After a mighty bluster in the run-up to negotiations for a new contract at East and Gulf Coast ports, the tone and rhetoric from the nation’s second-largest longshore union and its management counterpart has softened dramatically now that the talks are under way.
After an exchange of initial proposals by the International Longshoremen’s Association and United States Maritime Alliance, ILA President Harold Daggett and USMX Chairman and CEO James Capo said they are confident about reaching an agreement before the current contract expires.
“We had a productive exchange of ideas that will give us a good start toward negotiating a contract sooner, rather than later, in 2012,” Daggett and Capo said in a joint statement. “Both sides recognize the importance of the East and Gulf Coast ports to the nation’s economy and remain committed to reaching an agreement without any disruption to port operations.”
The union and its employers, they noted, have negotiated nine coastwide master contracts since the last full-blown ILA strike in 1977. The current contract took effect in 2004 and was extended for two years after changes were negotiated in 2009.
The ILA-USMX statement sought to reassure shippers concerned about port disruptions when the ILA contract expires on Sept. 30. Daggett rattled the industry last month when he warned a Trans-Pacific Maritime Conference audience that a strike was possible. Several large shippers said they planned to divert some cargo to the West Coast as early as midsummer if the negotiations don’t show progress.
As negotiations started last month in Tampa, Daggett avoided saying anything to rile shippers further. The ILA and USMX announced a news blackout on the talks, and declined to release details of their proposals.
Members of the union’s wage scale committee who heard the proposals described them as mostly general in nature. The initial proposals were only the first cut at an agreement. The two sides will get down to details in subsequent sessions, probably starting this month.
The ILA’s main demands deal with automation, union jurisdiction, chassis maintenance and repair, and overweight containers. At the TPM conference, Daggett identified each of those as a potential strike issue.

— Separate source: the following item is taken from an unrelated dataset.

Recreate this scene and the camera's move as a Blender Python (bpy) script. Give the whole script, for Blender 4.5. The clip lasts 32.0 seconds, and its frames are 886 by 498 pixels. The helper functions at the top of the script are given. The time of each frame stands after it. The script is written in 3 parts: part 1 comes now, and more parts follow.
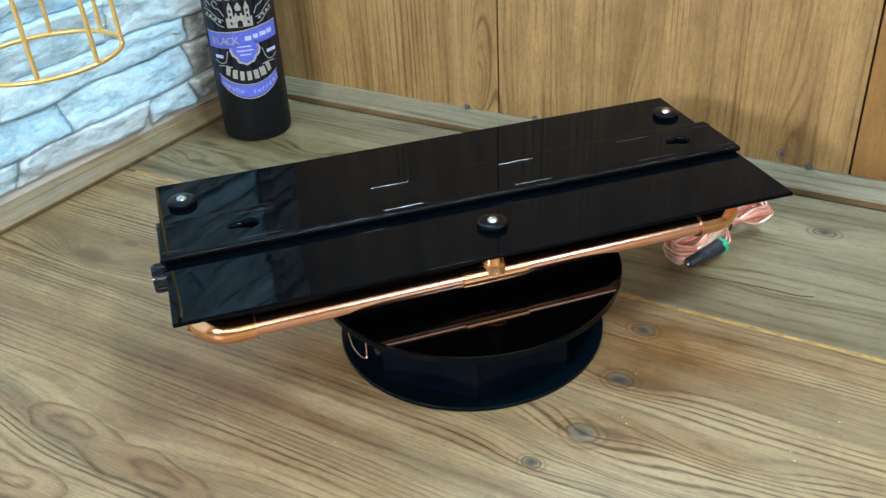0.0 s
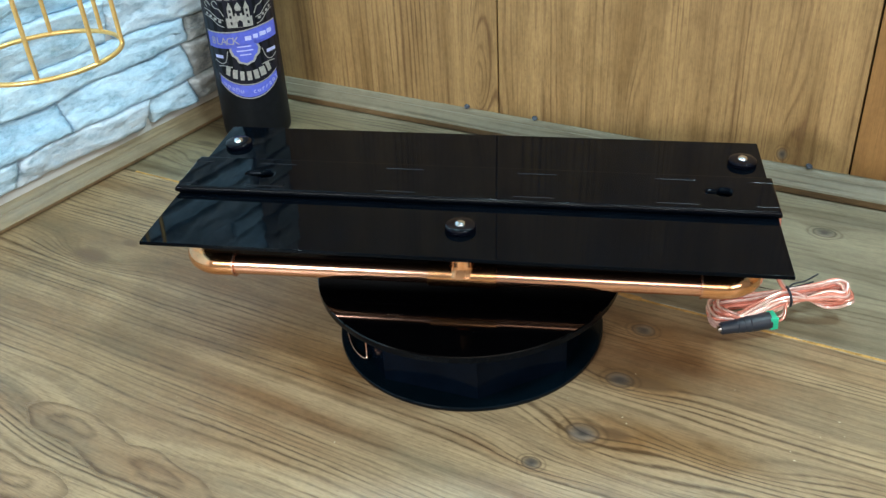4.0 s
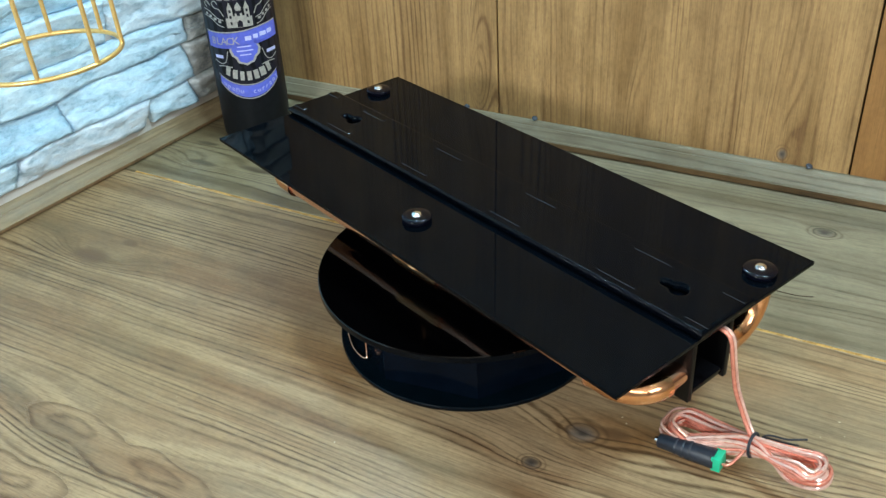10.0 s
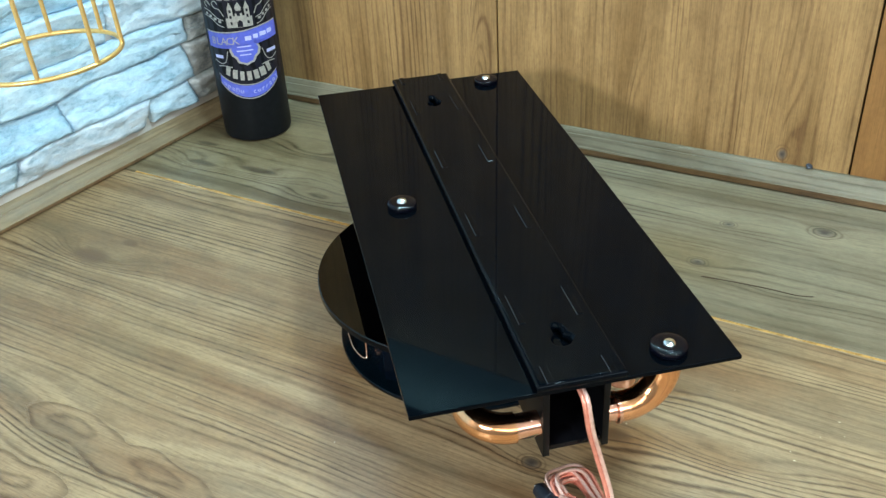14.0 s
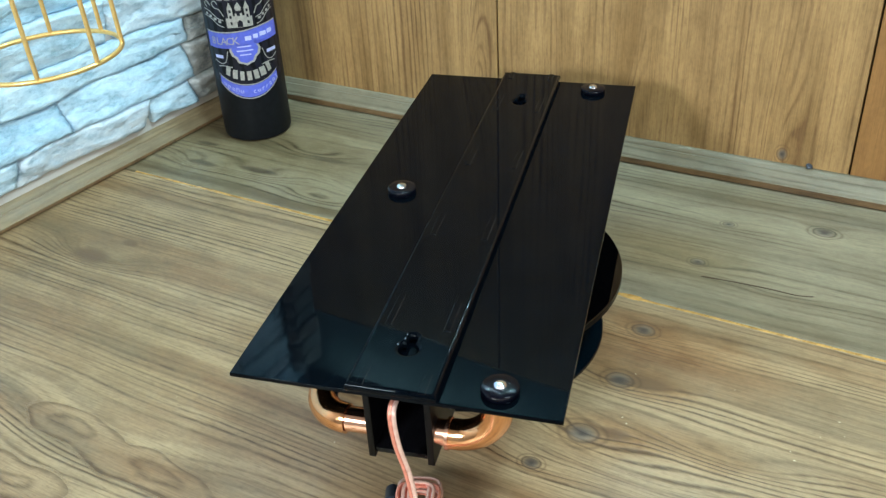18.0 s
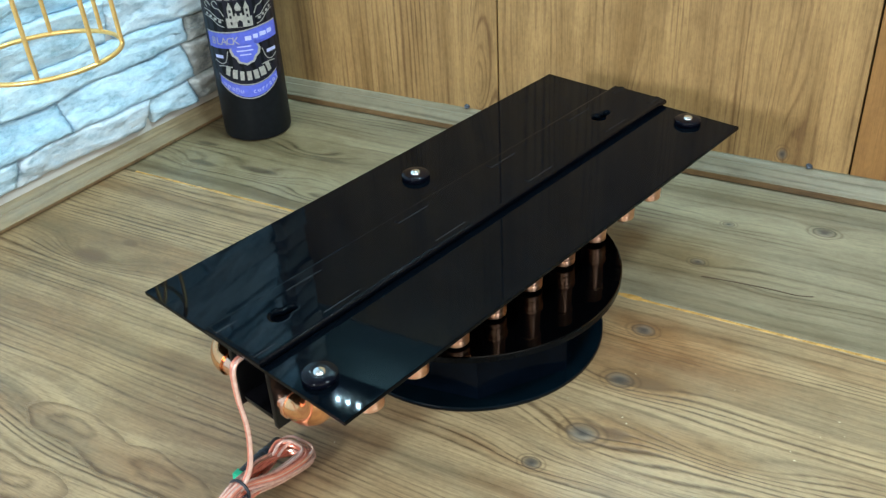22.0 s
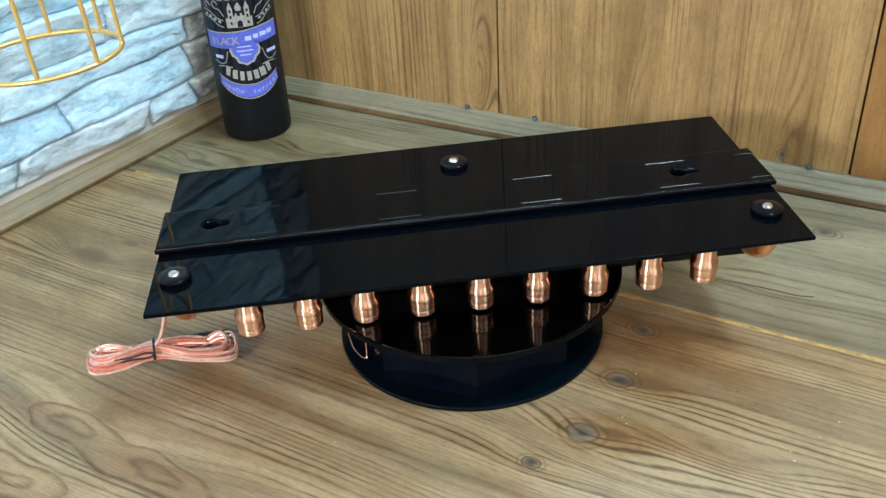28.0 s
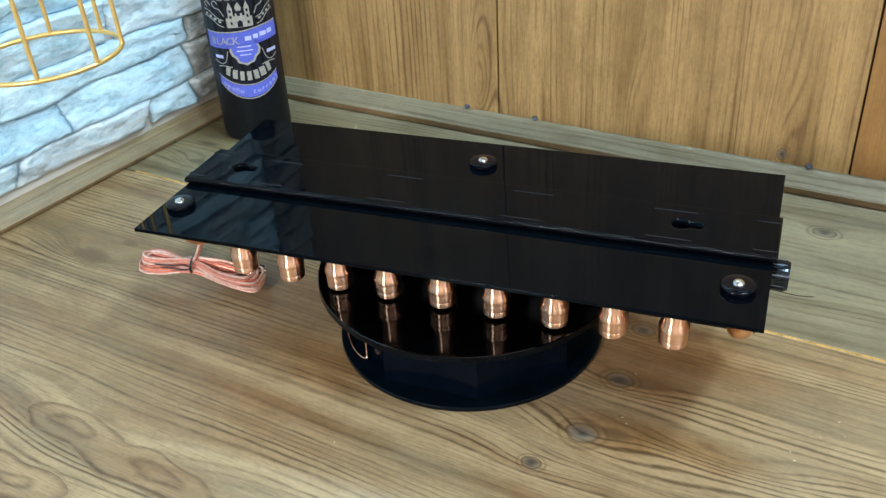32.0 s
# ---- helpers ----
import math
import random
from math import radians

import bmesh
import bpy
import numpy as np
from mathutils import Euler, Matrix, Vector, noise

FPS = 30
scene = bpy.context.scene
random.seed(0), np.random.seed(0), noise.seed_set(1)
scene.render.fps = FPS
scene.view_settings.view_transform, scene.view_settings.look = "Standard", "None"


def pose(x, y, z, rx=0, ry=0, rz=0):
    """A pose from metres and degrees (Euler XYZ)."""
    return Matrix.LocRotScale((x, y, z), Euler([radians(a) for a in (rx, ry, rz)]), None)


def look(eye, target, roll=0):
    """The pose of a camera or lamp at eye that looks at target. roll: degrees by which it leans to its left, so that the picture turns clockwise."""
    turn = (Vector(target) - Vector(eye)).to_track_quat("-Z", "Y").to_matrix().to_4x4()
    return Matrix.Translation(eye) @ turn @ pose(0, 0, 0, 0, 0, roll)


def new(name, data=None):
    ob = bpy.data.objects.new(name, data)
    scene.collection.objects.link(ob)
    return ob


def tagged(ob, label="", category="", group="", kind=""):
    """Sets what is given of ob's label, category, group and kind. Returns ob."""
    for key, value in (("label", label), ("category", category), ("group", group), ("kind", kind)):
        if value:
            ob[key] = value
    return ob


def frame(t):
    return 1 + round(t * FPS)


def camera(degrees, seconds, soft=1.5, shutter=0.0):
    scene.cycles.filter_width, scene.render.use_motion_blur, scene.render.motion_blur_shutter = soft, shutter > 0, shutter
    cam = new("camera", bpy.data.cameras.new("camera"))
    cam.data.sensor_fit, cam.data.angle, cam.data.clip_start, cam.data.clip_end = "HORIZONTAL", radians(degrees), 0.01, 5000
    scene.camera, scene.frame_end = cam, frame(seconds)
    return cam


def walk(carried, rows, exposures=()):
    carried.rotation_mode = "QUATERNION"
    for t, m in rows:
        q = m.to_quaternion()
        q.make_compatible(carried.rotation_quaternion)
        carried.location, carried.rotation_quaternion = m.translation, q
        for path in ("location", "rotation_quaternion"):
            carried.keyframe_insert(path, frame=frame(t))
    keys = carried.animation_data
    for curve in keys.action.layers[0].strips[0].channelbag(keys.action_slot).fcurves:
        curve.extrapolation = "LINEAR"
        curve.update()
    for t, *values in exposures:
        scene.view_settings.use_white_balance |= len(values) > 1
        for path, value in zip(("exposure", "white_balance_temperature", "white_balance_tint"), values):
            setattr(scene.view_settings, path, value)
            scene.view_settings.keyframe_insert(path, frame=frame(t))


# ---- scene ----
# The table top is z = 0; the turntable's axis stands at x = y = 0.
cam = camera(51.36, 32.0, soft=1.4)
EYE = Vector((0.0, -0.65, 0.4931))
PITCH, YAW, ROLL = radians(32.495), radians(-1.862), -3.455
AHEAD = Vector((math.sin(YAW) * math.cos(PITCH), math.cos(YAW) * math.cos(PITCH), -math.sin(PITCH)))
STAND = look(EYE, EYE + AHEAD, ROLL)
walk(cam, [(0, STAND), (32, STAND)], exposures=[(0, -0.06, 6080, 8), (2, -0.18, 6080, 8), (8.5, -0.16, 6050, 6), (12.5, -0.01, 5980, 4), (19, -0.03, 5980, 3), (24.5, -0.02, 6040, 6), (28, -0.03, 6110, 8), (32, -0.03, 6110, 8)])

# ---- light ----
world = bpy.data.worlds.new("world")
scene.world = world
world.use_nodes = True
world.node_tree.nodes["Background"].inputs[0].default_value = (0.75, 0.85, 1.0, 1)
world.node_tree.nodes["Background"].inputs[1].default_value = 0.05


def area_lamp(name, m, shape, size, size_y, power, colour):
    data = bpy.data.lights.new(name, "AREA")
    data.shape, data.size, data.size_y, data.energy, data.color = shape, size, size_y, power, colour
    ob = new(name, data)
    ob.matrix_basis = m
    return ob


# added area lamps behind the camera brighten the copper; work lamp at the side
REAR_LIGHT_AT = Vector((0.136, -2.242, 1.13))
RIGHT_LIGHT_AT = Vector((1.565, -2.255, 1.15))
SIDE_LAMP = look((-0.76, -1.13, 0.67), (0.25, 0.20, 0.10))
area_lamp("window_daylight", pose(*REAR_LIGHT_AT, 90, 0, 180 - 28.80) @ pose(0, 0, 0, 0, 180, 0), "RECTANGLE", 1.50, 0.50, 17.0, (1.0, 0.83, 0.66))
area_lamp("side_window_daylight", pose(*RIGHT_LIGHT_AT, 90, 0, 237.11) @ pose(0, 0, 0, 0, 180, 0), "RECTANGLE", 1.20, 0.80, 27.0, (1.0, 0.96, 0.96))
area_lamp("side_lamp_light", SIDE_LAMP, "RECTANGLE", 0.28, 0.15, 16.5, (0.98, 0.98, 0.95))
CEILING_LAMP = pose(0.58, -0.52, 1.45, 16, 20, 0)
area_lamp("ceiling_lamp_light", CEILING_LAMP, "RECTANGLE", 0.18, 0.26, 7.4, (0.80, 0.98, 1.0)).data.spread = radians(120)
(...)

Wage demands appear to be secondary. ILA straight-time pay starts at $20 an hour for new hires and rises to $32 an hour after nine years. Most workers also receive hefty annual bonuses funded by carrier payments into container royalty funds that date to the 1960s.
USMX expressed a desire for a six-year contract, which ILA officials said they viewed favorably. The ILA-USMX master contract covers wages, fringe-benefit contributions and other issues for container and roll-on, roll-off cargo. Supplemental local or regional agreements cover work rules, pensions and other port-specific issues.
Local negotiations in New York-New Jersey may be especially difficult this year. The New York Shipping Association has said it will seek improved productivity by addressing decades-old work rules and practices. Some 40 percent of the hours paid to ILA workers are for time in which no work is performed.
This year’s negotiations are occurring against a backdrop of renewed operating losses by major container ship lines, and by other industry developments such as the expected 2015 opening of wider locks at the Panama Canal.
When the current contract was extended two years ago, the USMX estimated the extension would raise employers’ costs 5 percent by raising pay and eliminating caps on carriers’ container royalty payments. That assumed containerized cargo volume at East and Gulf Coast ports would total 100 million tons a year, an estimate that has proved conservative as volume has recovered from the recession.
The 14 ports covered by the master contract handled more than 110 million tons of import and export cargo last year, raising carriers’ royalty payments about $75 million a year over 2009 levels.